What this task involves:
Set the listing down again in full, word for word, with the pictures left out.

▬▬▬▬▬▬▬▬▬▬

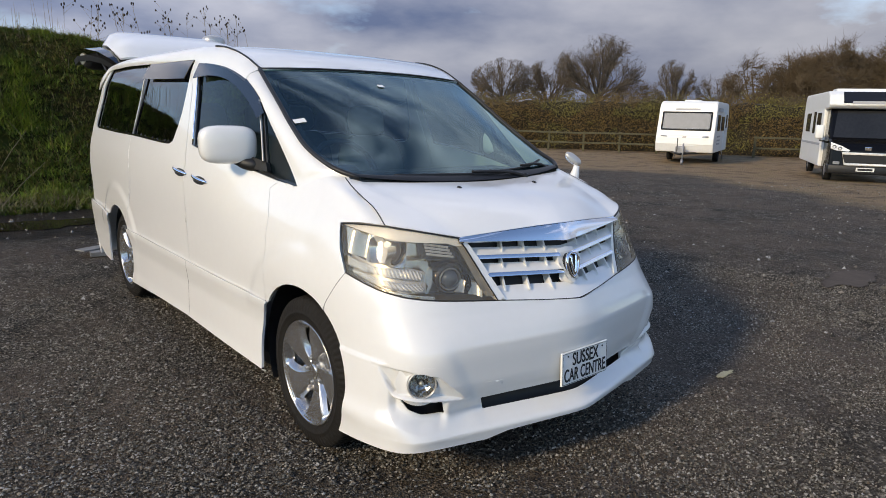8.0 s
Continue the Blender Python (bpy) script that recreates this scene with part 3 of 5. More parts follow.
    at = Vector((bx, by, pz))
    out = Vector((bx * 0.35, by, 0)).normalized()
    m = Matrix.Translation(at - Vector((bx, by, 0)).normalized() * 0.040) @ out.to_track_quat("X", "Z").to_matrix().to_4x4()
    pieces.append(("projector_shroud", placed(lathe([(-0.045, 0.066), (0.0, 0.060), (0.008, 0.054), (0.004, 0.047), (-0.006, 0.044)], 40), m), GLOSS_BLACK, 0.0, ""))
    pieces.append(("projector_ring", placed(lathe([(-0.010, 0.046), (0.004, 0.044), (0.006, 0.040), (-0.004, 0.037)], 40), m), DARK_ALLOY, 0.0, ""))
    pieces.append(("projector_bowl", placed(lathe([(-0.004, 0.058), (-0.014, 0.056), (-0.020, 0.047)], 9), m), GLOSS_BLACK, 0.0, ""))
    pieces.append(("projector_lens", placed(lathe([(-0.006, 0.036), (0.006, 0.033), (0.014, 0.026), (0.020, 0.014), (0.022, 0.0)], 40), m), LENS_DARK, 0.0, "dark round projector lens"))
    corner = [(37.6, 0.836), (36.0, 0.812), (34.2, 0.782), (34.2, 0.762), (38.4, 0.772), (37.2, 0.800)]
    pieces.append(("corner_reflector", lamp_tilted(corner, -0.05, -0.020, bow=0.014), GOLD, 0.003, ""))
    pieces.append(("corner_reflector", lamp_tilted([(41.0, 0.832), (39.3, 0.828), (39.6, 0.783), (42.3, 0.790), (41.2, 0.806)], -0.030, -0.022, bow=0.010), GOLD, 0.003, ""))
    pieces.append(("hood_over_projector", lamp_tilted([(48.4, 0.882), (44.0, 0.880), (39.4, 0.872), (38.4, 0.850), (40.6, 0.858), (44.2, 0.868), (47.8, 0.866)], -0.030, -0.022), BLACK, 0.004, ""))
    pieces.append(("lens", lamp_piece(shrink_pairs(LAMP, 0.004), 0.0, 0.02), HAZY, 0.0, "weathered clear lens"))
    seal = broken(nose_poly(shrink_pairs(LAMP, 0.001)), 0.015)
    pieces.append(("seal", tube(on_front(seal, -0.001), 0.0026, 6, True), BLACK, 0.0, ""))
    return pieces


def shrink_pairs(pairs, d):
    p = shrunk(np.array(nose_poly(pairs)), d)
    return [(math.degrees(u / TURN_R), z) for u, z in p]


lamp_parts = headlight()
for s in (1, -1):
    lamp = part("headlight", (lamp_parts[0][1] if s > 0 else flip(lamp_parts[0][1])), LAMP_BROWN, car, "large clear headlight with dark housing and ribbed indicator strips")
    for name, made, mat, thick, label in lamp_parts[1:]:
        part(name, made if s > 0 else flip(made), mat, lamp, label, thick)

# grille
GRILLE_EDGE_Z = [0.74, 0.752, 0.816, 0.886, 0.950, 0.988, 1.02]
GRILLE_EDGE_A = [28.8, 29.4, 32.5, 35.9, 39.0, 41.3, 43.0]
grille = part("grille", turned(skin(half_and_half([(0.0, 0.722), (15.0, 0.735), (29.0, 0.753), (35.0, 0.870), (40.6, 0.980), (24.0, 0.990), (0.0, 1.000)]), lambda q: on_front(q, -0.060), 0.04)), BLACK, car, "white barred grille with chrome strips", thick=0.004)


def grille_bar(top_z, low_z, top_off, low_off, rise=0.020, inset=0.0, rows=4, half=None, bulge=0.0):
    """A bar right across the grille; its two edges at heights and depths of their own."""
    out = []
    for k in np.linspace(0, 1, rows):
        z0 = top_z + (low_z - top_z) * k
        edge = np.interp(z0 + rise * 0.9, GRILLE_EDGE_Z, GRILLE_EDGE_A) - inset
        a = np.radians(np.linspace(-edge, edge, 61)) if half is None else np.radians(np.linspace(half[0] * edge, half[1] * edge, 31))
        z = z0 + rise * np.minimum(np.abs(np.degrees(a)) / 34, 1.2)
        q = np.stack([a * TURN_R, z], 1)
        out.append(on_front(q, top_off + (low_off - top_off) * k + bulge * 4 * k * (1 - k)))
    return turned(sheet(out), (0, 0.4, 0.87))


# top chrome strip with a shallow prow
def chrome_strip():
    rows = []
    for k in np.linspace(0, 1, 7):
        a = np.linspace(-41.2, 41.2, 83)
        h = np.abs(a) / 41.2
        top, low = 1.0175 - 0.0265 * h**1.5, 0.950 + 0.027 * h
        z = top + (low - top) * k
        q = np.stack([np.radians(a) * TURN_R, z], 1)
        rows.append(on_front(q, -0.003 + 0.020 * k + 0.003 * math.sin(math.pi * k)))
    return turned(sheet(rows), (0, 0.4, 0.9))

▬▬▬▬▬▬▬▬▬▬

Solved exercise:
8.0 s
Continue the Blender Python (bpy) script that recreates this scene with part 3 of 5. More parts follow.
    at = Vector((bx, by, pz))
    out = Vector((bx * 0.35, by, 0)).normalized()
    m = Matrix.Translation(at - Vector((bx, by, 0)).normalized() * 0.040) @ out.to_track_quat("X", "Z").to_matrix().to_4x4()
    pieces.append(("projector_shroud", placed(lathe([(-0.045, 0.066), (0.0, 0.060), (0.008, 0.054), (0.004, 0.047), (-0.006, 0.044)], 40), m), GLOSS_BLACK, 0.0, ""))
    pieces.append(("projector_ring", placed(lathe([(-0.010, 0.046), (0.004, 0.044), (0.006, 0.040), (-0.004, 0.037)], 40), m), DARK_ALLOY, 0.0, ""))
    pieces.append(("projector_bowl", placed(lathe([(-0.004, 0.058), (-0.014, 0.056), (-0.020, 0.047)], 9), m), GLOSS_BLACK, 0.0, ""))
    pieces.append(("projector_lens", placed(lathe([(-0.006, 0.036), (0.006, 0.033), (0.014, 0.026), (0.020, 0.014), (0.022, 0.0)], 40), m), LENS_DARK, 0.0, "dark round projector lens"))
    corner = [(37.6, 0.836), (36.0, 0.812), (34.2, 0.782), (34.2, 0.762), (38.4, 0.772), (37.2, 0.800)]
    pieces.append(("corner_reflector", lamp_tilted(corner, -0.05, -0.020, bow=0.014), GOLD, 0.003, ""))
    pieces.append(("corner_reflector", lamp_tilted([(41.0, 0.832), (39.3, 0.828), (39.6, 0.783), (42.3, 0.790), (41.2, 0.806)], -0.030, -0.022, bow=0.010), GOLD, 0.003, ""))
    pieces.append(("hood_over_projector", lamp_tilted([(48.4, 0.882), (44.0, 0.880), (39.4, 0.872), (38.4, 0.850), (40.6, 0.858), (44.2, 0.868), (47.8, 0.866)], -0.030, -0.022), BLACK, 0.004, ""))
    pieces.append(("lens", lamp_piece(shrink_pairs(LAMP, 0.004), 0.0, 0.02), HAZY, 0.0, "weathered clear lens"))
    seal = broken(nose_poly(shrink_pairs(LAMP, 0.001)), 0.015)
    pieces.append(("seal", tube(on_front(seal, -0.001), 0.0026, 6, True), BLACK, 0.0, ""))
    return pieces


def shrink_pairs(pairs, d):
    p = shrunk(np.array(nose_poly(pairs)), d)
    return [(math.degrees(u / TURN_R), z) for u, z in p]


lamp_parts = headlight()
for s in (1, -1):
    lamp = part("headlight", (lamp_parts[0][1] if s > 0 else flip(lamp_parts[0][1])), LAMP_BROWN, car, "large clear headlight with dark housing and ribbed indicator strips")
    for name, made, mat, thick, label in lamp_parts[1:]:
        part(name, made if s > 0 else flip(made), mat, lamp, label, thick)

# grille
GRILLE_EDGE_Z = [0.74, 0.752, 0.816, 0.886, 0.950, 0.988, 1.02]
GRILLE_EDGE_A = [28.8, 29.4, 32.5, 35.9, 39.0, 41.3, 43.0]
grille = part("grille", turned(skin(half_and_half([(0.0, 0.722), (15.0, 0.735), (29.0, 0.753), (35.0, 0.870), (40.6, 0.980), (24.0, 0.990), (0.0, 1.000)]), lambda q: on_front(q, -0.060), 0.04)), BLACK, car, "white barred grille with chrome strips", thick=0.004)


def grille_bar(top_z, low_z, top_off, low_off, rise=0.020, inset=0.0, rows=4, half=None, bulge=0.0):
    """A bar right across the grille; its two edges at heights and depths of their own."""
    out = []
    for k in np.linspace(0, 1, rows):
        z0 = top_z + (low_z - top_z) * k
        edge = np.interp(z0 + rise * 0.9, GRILLE_EDGE_Z, GRILLE_EDGE_A) - inset
        a = np.radians(np.linspace(-edge, edge, 61)) if half is None else np.radians(np.linspace(half[0] * edge, half[1] * edge, 31))
        z = z0 + rise * np.minimum(np.abs(np.degrees(a)) / 34, 1.2)
        q = np.stack([a * TURN_R, z], 1)
        out.append(on_front(q, top_off + (low_off - top_off) * k + bulge * 4 * k * (1 - k)))
    return turned(sheet(out), (0, 0.4, 0.87))


# top chrome strip with a shallow prow
def chrome_strip():
    rows = []
    for k in np.linspace(0, 1, 7):
        a = np.linspace(-41.2, 41.2, 83)
        h = np.abs(a) / 41.2
        top, low = 1.0175 - 0.0265 * h**1.5, 0.950 + 0.027 * h
        z = top + (low - top) * k
        q = np.stack([np.radians(a) * TURN_R, z], 1)
        rows.append(on_front(q, -0.003 + 0.020 * k + 0.003 * math.sin(math.pi * k)))
    return turned(sheet(rows), (0, 0.4, 0.9))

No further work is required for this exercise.